• **Data shown**
----------

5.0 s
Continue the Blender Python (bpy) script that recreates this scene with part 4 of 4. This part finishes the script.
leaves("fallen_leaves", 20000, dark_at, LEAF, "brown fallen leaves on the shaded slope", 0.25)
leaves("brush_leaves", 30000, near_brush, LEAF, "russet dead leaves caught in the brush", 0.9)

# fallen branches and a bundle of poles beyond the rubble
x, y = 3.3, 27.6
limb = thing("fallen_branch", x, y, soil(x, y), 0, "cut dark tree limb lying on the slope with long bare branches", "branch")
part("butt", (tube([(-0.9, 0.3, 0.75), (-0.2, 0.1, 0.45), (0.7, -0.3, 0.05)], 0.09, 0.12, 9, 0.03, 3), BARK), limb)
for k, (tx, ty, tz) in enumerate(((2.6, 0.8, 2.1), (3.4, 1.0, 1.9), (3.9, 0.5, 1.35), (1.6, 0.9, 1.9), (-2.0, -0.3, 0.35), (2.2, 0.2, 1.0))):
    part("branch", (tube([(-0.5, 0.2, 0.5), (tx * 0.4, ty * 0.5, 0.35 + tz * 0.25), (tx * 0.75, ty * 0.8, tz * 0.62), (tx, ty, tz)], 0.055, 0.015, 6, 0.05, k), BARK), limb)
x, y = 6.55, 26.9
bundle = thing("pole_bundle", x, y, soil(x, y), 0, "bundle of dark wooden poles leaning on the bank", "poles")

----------

• **Task prompt**
Hand back the material above in full, exactly as written.

• **Reply**
5.0 s
Continue the Blender Python (bpy) script that recreates this scene with part 4 of 4. This part finishes the script.
leaves("fallen_leaves", 20000, dark_at, LEAF, "brown fallen leaves on the shaded slope", 0.25)
leaves("brush_leaves", 30000, near_brush, LEAF, "russet dead leaves caught in the brush", 0.9)

# fallen branches and a bundle of poles beyond the rubble
x, y = 3.3, 27.6
limb = thing("fallen_branch", x, y, soil(x, y), 0, "cut dark tree limb lying on the slope with long bare branches", "branch")
part("butt", (tube([(-0.9, 0.3, 0.75), (-0.2, 0.1, 0.45), (0.7, -0.3, 0.05)], 0.09, 0.12, 9, 0.03, 3), BARK), limb)
for k, (tx, ty, tz) in enumerate(((2.6, 0.8, 2.1), (3.4, 1.0, 1.9), (3.9, 0.5, 1.35), (1.6, 0.9, 1.9), (-2.0, -0.3, 0.35), (2.2, 0.2, 1.0))):
    part("branch", (tube([(-0.5, 0.2, 0.5), (tx * 0.4, ty * 0.5, 0.35 + tz * 0.25), (tx * 0.75, ty * 0.8, tz * 0.62), (tx, ty, tz)], 0.055, 0.015, 6, 0.05, k), BARK), limb)
x, y = 6.55, 26.9
bundle = thing("pole_bundle", x, y, soil(x, y), 0, "bundle of dark wooden poles leaning on the bank", "poles")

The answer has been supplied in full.